Renaissance Bindings: Markings that Map the Past
ince 1448, Cambridge’s oldest purpose-built library has housed a working collection of books, some bought and some donated. When other libraries rebound their early printed books, Queens’ College opted to retain what is now one of its most distinctive assets: its sixteenth-century bindings.
Like annotations, marks of provenance on these unique objects map relationships between the books’ past owners, and the spread of ideas during the early modern period. The horn window on the book once owned by Thomas Yale – the Bursar of Queens’ who argued for a return to the Catholic Church in the University - documents its donation to the College, while the gold lettering records its prior owner, Simon Heynes, the President of Queens’ who was appointed by Henry VIII to preach in Cambridge against papal supremacy. Connected by a wife as well as a library – Yale married Heynes’ widow - the two men argued their polarised views within a few decades of each other in the same college. In this and other examples, the Library’s bindings reveal connections between Queens’ members, and the College’s engagement with the events of the Tudor period.

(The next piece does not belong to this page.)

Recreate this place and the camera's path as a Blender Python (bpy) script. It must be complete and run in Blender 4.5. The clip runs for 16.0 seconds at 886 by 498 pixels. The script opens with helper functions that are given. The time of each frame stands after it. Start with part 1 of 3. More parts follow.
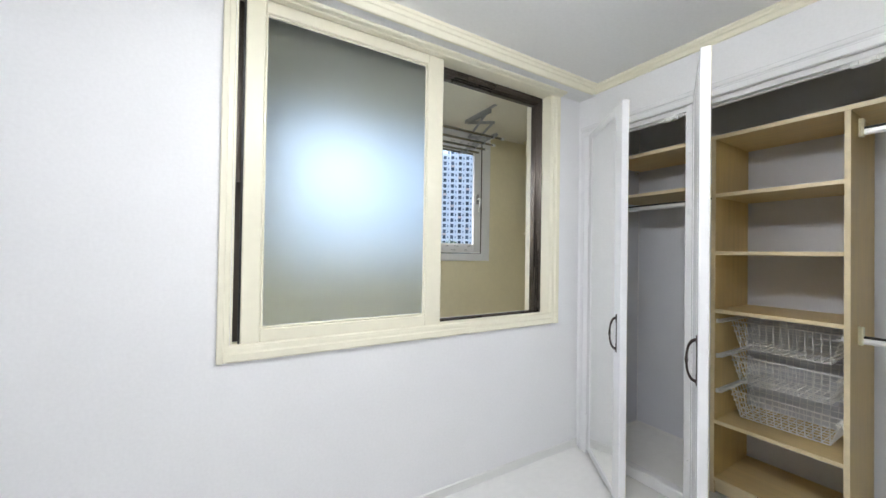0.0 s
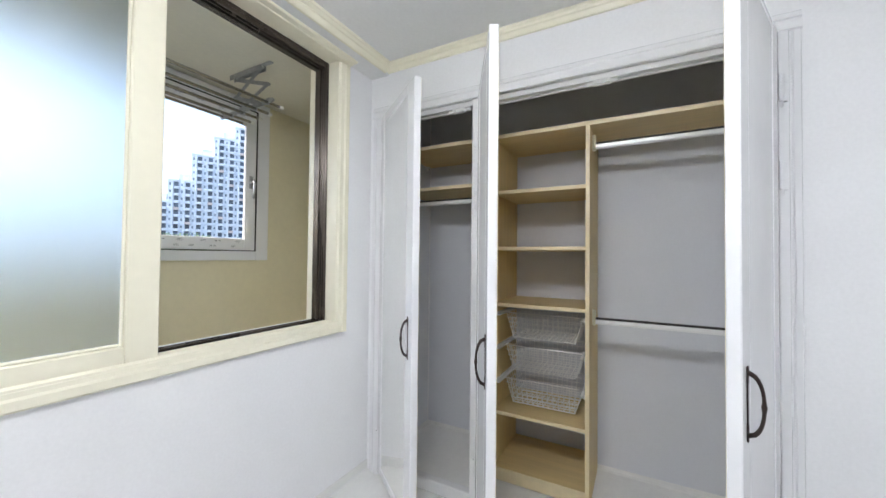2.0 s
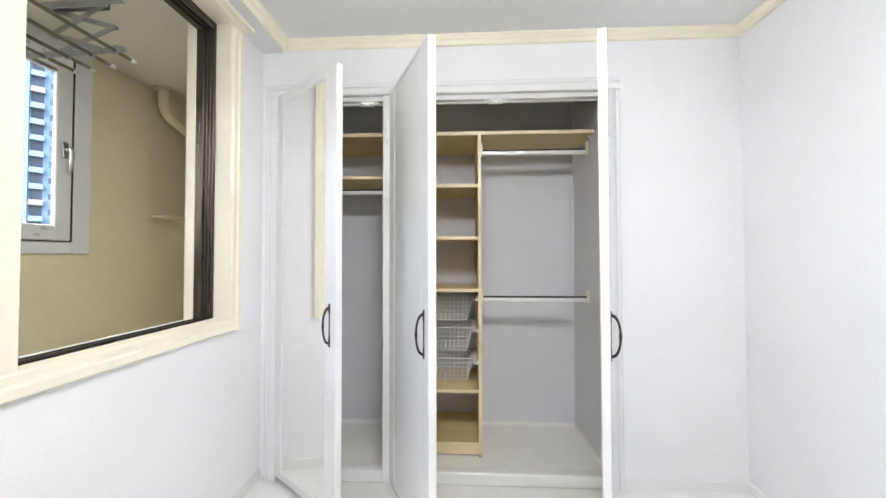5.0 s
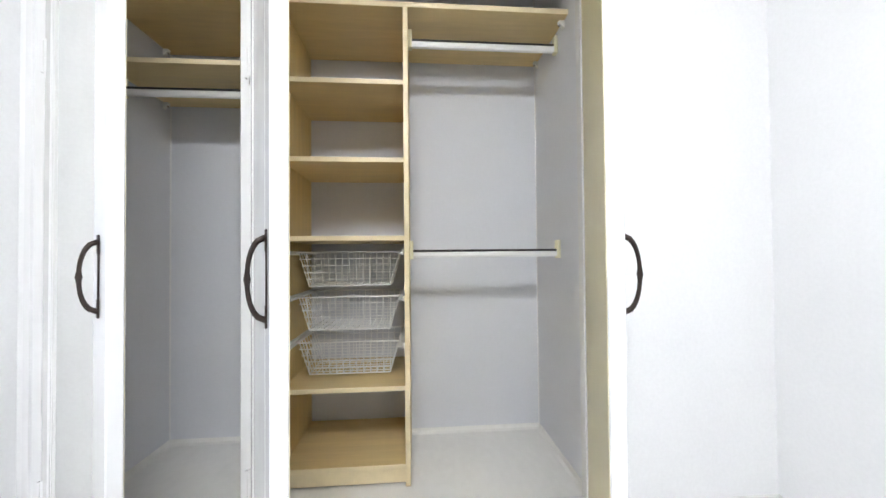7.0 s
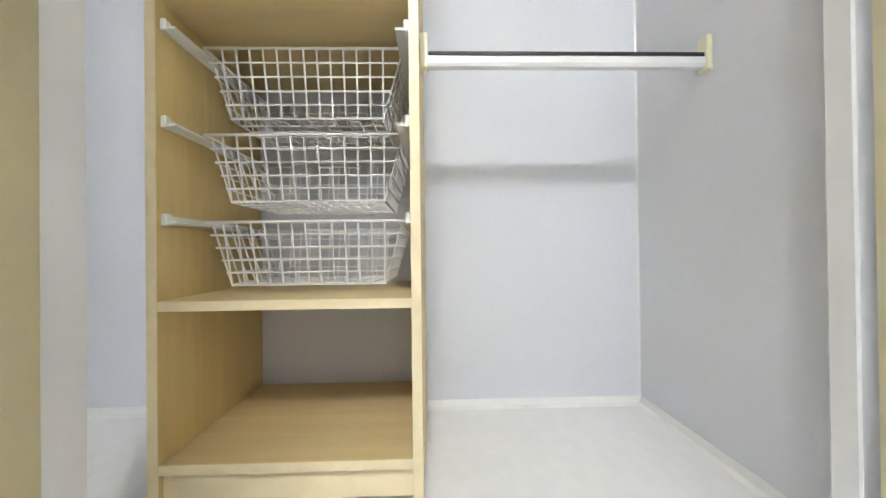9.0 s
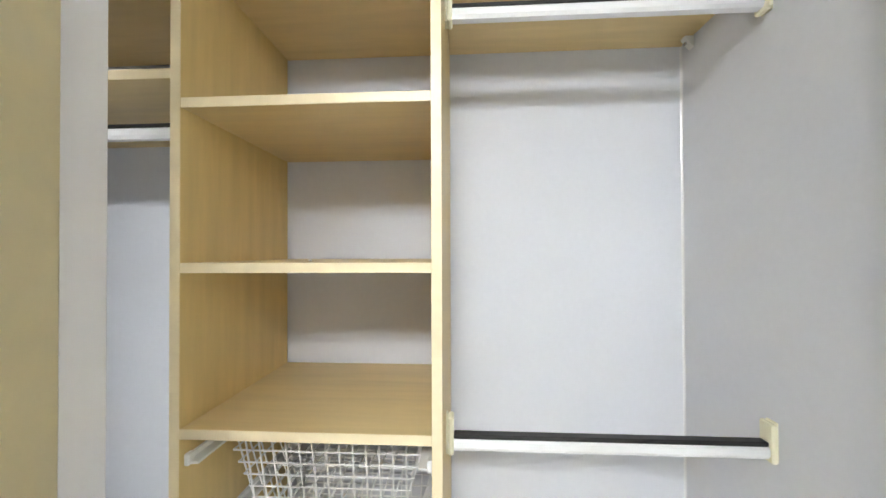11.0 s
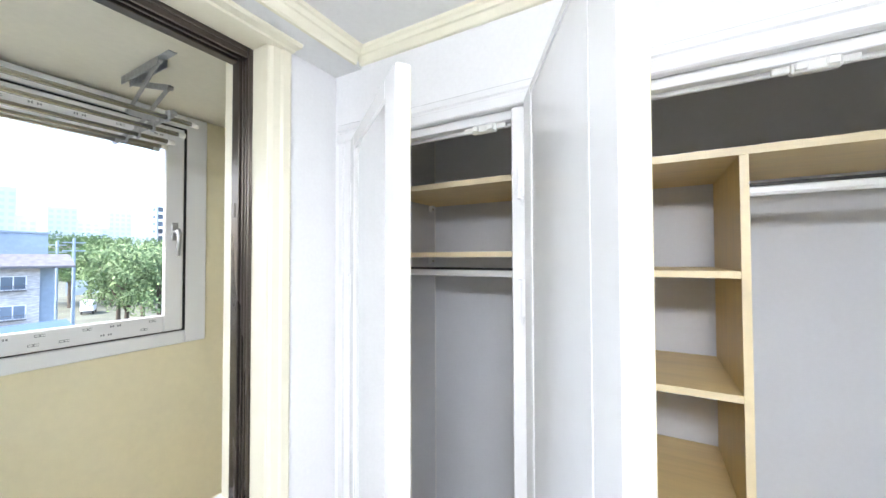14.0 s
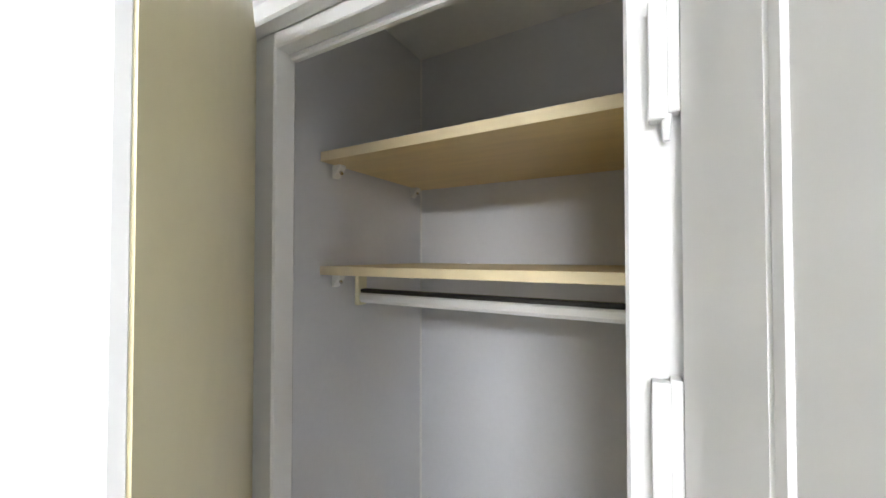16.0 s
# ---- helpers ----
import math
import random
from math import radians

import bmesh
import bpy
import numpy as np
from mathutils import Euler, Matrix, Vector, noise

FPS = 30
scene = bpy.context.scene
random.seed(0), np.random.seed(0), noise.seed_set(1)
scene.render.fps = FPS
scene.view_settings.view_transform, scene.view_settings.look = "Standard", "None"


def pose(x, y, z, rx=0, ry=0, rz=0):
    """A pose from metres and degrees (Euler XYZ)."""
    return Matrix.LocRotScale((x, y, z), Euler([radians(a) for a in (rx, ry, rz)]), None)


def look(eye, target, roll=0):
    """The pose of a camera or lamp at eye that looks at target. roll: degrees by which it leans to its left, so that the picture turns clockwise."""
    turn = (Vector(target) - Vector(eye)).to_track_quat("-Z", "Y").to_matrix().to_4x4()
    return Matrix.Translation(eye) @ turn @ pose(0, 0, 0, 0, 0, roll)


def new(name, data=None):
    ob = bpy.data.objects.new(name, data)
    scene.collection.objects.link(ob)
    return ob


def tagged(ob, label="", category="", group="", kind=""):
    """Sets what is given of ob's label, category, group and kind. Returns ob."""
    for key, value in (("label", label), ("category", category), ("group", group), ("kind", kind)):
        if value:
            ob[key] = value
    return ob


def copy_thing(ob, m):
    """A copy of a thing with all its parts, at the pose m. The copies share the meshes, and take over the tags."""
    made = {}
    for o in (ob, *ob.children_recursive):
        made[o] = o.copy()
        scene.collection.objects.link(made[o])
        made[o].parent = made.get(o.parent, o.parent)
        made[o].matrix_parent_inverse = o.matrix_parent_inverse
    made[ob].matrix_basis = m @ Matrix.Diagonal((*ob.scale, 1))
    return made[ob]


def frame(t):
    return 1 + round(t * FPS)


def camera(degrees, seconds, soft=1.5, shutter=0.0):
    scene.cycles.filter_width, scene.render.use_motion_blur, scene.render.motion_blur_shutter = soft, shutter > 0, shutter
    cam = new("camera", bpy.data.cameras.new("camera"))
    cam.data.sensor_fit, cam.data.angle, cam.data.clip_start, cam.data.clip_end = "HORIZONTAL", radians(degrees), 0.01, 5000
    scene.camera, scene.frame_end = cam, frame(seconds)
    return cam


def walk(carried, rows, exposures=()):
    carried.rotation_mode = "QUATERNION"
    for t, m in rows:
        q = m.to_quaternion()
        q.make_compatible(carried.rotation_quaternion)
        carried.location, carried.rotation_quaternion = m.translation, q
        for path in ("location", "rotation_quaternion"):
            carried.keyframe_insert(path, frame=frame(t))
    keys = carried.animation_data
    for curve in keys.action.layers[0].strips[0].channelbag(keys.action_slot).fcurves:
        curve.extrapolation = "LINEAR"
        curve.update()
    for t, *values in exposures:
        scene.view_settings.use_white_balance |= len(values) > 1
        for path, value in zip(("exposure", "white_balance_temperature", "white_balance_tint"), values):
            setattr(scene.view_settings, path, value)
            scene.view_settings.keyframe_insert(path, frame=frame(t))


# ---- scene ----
cam = camera(101.7, 16.0)
PATH = [
    (0, (0.045, 0.039, 1.238), (1.073, 1.754, 1.261), 0.9),
    (0.5, (0.114, 0.093, 1.231), (1.43, 1.598, 1.27), 0.7),
    (1, (0.147, 0.114, 1.223), (1.665, 1.416, 1.268), 0.6),
    (1.5, (0.233, 0.165, 1.21), (1.841, 1.353, 1.253), 0.6),
    (2, (0.38, 0.24, 1.215), (2.139, 1.192, 1.256), 0.6),
    (2.5, (0.453, 0.3, 1.223), (2.368, 0.876, 1.267), 0.5),
    (3, (0.414, 0.406, 1.229), (2.409, 0.536, 1.272), 0.1),
    (3.5, (0.323, 0.485, 1.203), (2.322, 0.449, 1.252), -0.0),
    (3.7, (0.274, 0.503, 1.18), (2.273, 0.501, 1.229), -0.2),
    (5.8, (0.154, 0.562, 1.121), (2.151, 0.667, 1.167), -0.1),
    (6, (0.215, 0.531, 1.099), (2.213, 0.614, 1.146), -0.0),
    (6.5, (0.539, 0.464, 0.998), (2.537, 0.378, 1.036), -0.1),
    (7, (0.836, 0.421, 0.898), (2.83, 0.264, 0.93), -0.5),
    (7.5, (1.135, 0.394, 0.761), (3.134, 0.429, 0.787), -0.7),
    (8, (1.37, 0.402, 0.541), (3.369, 0.375, 0.563), -0.6),
    (8.2, (1.424, 0.418, 0.445), (3.421, 0.332, 0.478), -0.7),
    (10.3, (1.602, 0.42, 0.899), (3.601, 0.488, 0.92), -0.3),
    (10.5, (1.603, 0.416, 1.012), (3.601, 0.501, 1.048), -0.2),
    (11, (1.59, 0.404, 1.286), (3.587, 0.52, 1.306), -0.2),
    (11.5, (1.516, 0.378, 1.537), (3.509, 0.542, 1.556), -0.2),
    (12, (1.385, 0.368, 1.687), (3.374, 0.577, 1.709), -0.6),
    (12.5, (1.269, 0.362, 1.66), (3.253, 0.612, 1.685), -0.6),
    (13, (1.106, 0.397, 1.636), (3.004, 1.027, 1.663), -0.7),
    (13.5, (1.052, 0.492, 1.626), (2.847, 1.374, 1.659), -0.2),
    (14, (1.101, 0.656, 1.603), (2.841, 1.642, 1.649), -0.2),
    (14.5, (1.247, 0.764, 1.562), (3.004, 1.719, 1.597), -0.1),
    (15, (1.458, 0.849, 1.614), (3.131, 1.945, 1.634), -0.2),
    (15.5, (1.582, 0.921, 1.657), (3.202, 2.094, 1.691), 0.1),
    (16, (1.659, 0.946, 1.644), (3.406, 1.92, 1.681), -0.0),
]
walk(cam, [(t, look(eye, target, roll)) for t, eye, target, roll in PATH],
     exposures=[(0, 2.1, 6480, 11.5), (1, 2.42, 6430, 12), (2, 2.15, 6380, 12), (2.5, 2.28, 6450, 12), (3, 2.45, 6560, 12), (3.7, 2.5, 6620, 12), (6, 2.53, 6620, 12), (7, 2.79, 6500, 11), (8, 3.15, 6500, 10), (10.5, 3.25, 6420, 10), (12, 3.19, 6380, 10.5), (12.5, 3.28, 6330, 11), (13, 3.08, 6280, 11.5), (13.5, 2.97, 6220, 12), (14.2, 2.84, 6260, 13), (15, 2.66, 6230, 14), (15.5, 2.76, 6300, 13), (16, 3.08, 6600, 11)])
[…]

In addition to provenance marks, images on bindings reflect the manner in which the books were used. It is no accident that St Catherine, patron saint of theologians and students, appears on a seminal textbook on theology; the binding reflects the function of the book. More than simply an indication of the content of the book, though, this beautiful design, thought to have been identified on only three other books elsewhere, suggests that the book was also a sacred item, with devotional as well as intellectual value to its former owner. The print revolution did not erase the individuality of such books; their bindings speak volumes about their perceived purpose and value.